[START Dataset section]

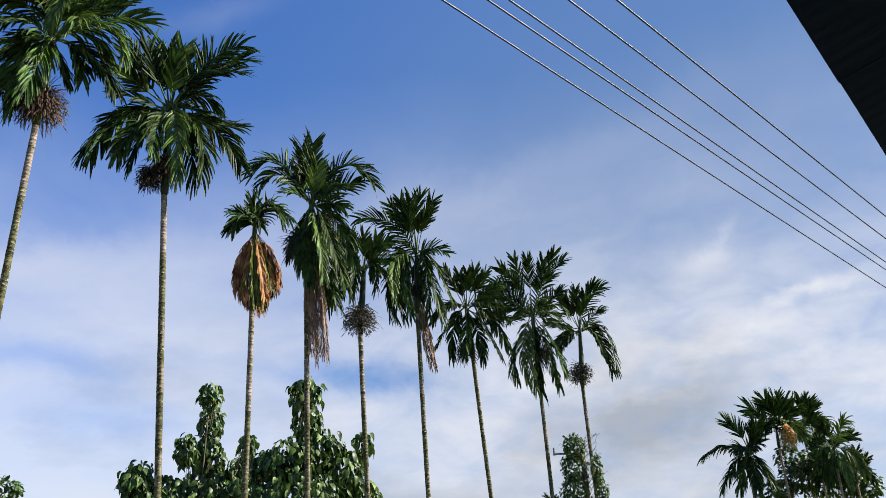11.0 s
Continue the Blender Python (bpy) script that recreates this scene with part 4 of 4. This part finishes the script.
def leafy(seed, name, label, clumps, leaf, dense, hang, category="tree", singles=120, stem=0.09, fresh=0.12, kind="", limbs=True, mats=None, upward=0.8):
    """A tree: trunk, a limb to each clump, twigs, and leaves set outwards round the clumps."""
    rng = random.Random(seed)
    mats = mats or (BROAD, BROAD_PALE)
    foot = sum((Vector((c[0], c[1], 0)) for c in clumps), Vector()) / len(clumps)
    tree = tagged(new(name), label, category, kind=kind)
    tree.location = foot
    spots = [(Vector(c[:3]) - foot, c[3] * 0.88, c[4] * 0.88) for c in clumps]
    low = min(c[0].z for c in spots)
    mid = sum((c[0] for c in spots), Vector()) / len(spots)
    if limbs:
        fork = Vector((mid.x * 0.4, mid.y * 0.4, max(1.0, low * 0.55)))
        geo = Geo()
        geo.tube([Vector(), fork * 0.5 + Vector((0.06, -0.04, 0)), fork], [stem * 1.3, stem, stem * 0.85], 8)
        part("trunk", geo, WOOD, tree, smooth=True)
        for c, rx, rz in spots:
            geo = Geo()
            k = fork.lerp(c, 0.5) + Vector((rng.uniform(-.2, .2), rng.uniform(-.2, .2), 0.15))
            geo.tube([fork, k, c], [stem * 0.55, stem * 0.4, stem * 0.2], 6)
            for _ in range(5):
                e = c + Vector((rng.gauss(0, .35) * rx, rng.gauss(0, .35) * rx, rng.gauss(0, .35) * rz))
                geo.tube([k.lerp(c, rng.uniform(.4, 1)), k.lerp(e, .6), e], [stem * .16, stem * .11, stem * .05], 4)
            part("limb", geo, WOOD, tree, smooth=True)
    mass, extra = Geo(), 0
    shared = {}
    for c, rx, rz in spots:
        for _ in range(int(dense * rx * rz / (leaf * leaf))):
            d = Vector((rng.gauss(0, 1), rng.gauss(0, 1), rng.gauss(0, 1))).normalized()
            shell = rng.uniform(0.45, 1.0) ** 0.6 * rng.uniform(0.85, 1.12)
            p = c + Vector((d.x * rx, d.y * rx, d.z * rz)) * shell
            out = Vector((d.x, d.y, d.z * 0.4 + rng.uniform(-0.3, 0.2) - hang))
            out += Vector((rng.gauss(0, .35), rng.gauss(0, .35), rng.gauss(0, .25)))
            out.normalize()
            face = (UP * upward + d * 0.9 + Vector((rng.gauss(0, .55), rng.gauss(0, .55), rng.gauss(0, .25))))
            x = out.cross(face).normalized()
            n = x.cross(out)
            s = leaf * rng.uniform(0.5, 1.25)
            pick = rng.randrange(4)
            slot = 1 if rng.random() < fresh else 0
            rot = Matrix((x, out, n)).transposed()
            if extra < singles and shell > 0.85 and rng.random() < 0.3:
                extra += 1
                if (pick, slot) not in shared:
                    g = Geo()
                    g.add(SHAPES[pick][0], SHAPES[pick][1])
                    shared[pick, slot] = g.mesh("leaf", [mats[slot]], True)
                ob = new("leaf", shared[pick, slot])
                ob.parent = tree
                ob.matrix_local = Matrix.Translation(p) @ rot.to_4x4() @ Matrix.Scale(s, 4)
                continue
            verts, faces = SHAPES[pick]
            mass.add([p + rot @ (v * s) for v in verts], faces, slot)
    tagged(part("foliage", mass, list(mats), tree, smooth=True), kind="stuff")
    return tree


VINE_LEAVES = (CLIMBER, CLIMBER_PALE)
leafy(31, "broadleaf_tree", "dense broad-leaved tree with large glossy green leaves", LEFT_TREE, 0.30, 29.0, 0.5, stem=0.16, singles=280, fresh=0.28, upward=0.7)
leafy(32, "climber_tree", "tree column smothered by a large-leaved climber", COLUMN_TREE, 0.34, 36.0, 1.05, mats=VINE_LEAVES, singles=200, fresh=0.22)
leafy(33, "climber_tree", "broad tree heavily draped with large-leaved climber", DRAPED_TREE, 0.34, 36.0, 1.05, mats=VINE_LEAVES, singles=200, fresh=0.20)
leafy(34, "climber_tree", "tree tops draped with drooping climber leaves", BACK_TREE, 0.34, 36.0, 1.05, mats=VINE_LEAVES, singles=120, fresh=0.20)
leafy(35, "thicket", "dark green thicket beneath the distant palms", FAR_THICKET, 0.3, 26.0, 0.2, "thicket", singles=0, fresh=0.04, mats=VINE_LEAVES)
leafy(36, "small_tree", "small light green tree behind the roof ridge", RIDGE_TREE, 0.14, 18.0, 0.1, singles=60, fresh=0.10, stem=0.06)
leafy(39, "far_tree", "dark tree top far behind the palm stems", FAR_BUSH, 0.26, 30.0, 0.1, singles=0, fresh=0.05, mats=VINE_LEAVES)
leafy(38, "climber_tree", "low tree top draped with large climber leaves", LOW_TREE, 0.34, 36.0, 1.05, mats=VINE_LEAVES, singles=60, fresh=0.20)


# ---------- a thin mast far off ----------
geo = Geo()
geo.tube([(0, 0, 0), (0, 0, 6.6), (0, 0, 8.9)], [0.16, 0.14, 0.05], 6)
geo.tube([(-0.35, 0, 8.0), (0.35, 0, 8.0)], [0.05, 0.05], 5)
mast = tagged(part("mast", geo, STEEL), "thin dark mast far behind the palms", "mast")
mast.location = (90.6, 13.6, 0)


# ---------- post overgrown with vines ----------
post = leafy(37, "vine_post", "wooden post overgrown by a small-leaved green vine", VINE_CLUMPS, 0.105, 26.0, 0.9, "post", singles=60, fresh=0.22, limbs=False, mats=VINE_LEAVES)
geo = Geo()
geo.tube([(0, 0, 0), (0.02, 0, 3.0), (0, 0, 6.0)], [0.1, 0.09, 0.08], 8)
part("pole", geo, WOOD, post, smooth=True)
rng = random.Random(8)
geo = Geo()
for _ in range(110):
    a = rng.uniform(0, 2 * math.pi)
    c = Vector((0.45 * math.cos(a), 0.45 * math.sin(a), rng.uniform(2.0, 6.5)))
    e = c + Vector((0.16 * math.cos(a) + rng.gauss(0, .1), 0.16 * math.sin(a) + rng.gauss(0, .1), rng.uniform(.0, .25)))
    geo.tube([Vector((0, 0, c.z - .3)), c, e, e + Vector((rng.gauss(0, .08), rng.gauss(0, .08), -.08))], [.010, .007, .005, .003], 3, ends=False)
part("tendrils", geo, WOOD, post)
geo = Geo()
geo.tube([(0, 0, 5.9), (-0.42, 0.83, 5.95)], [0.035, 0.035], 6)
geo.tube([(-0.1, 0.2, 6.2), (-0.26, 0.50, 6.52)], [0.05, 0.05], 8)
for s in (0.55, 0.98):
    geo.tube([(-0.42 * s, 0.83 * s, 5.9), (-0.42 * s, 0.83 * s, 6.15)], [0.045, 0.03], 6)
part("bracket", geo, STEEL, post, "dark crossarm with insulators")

[END Dataset section]

* _Instructions to follow_
Within the data above, pick out all lines holding the word "part".

* _Answer to this exercise_
Continue the Blender Python (bpy) script that recreates this scene with part 4 of 4. This part finishes the script.
        part("trunk", geo, WOOD, tree, smooth=True)
            part("limb", geo, WOOD, tree, smooth=True)
    tagged(part("foliage", mass, list(mats), tree, smooth=True), kind="stuff")
mast = tagged(part("mast", geo, STEEL), "thin dark mast far behind the palms", "mast")
part("pole", geo, WOOD, post, smooth=True)
part("tendrils", geo, WOOD, post)
part("bracket", geo, STEEL, post, "dark crossarm with insulators")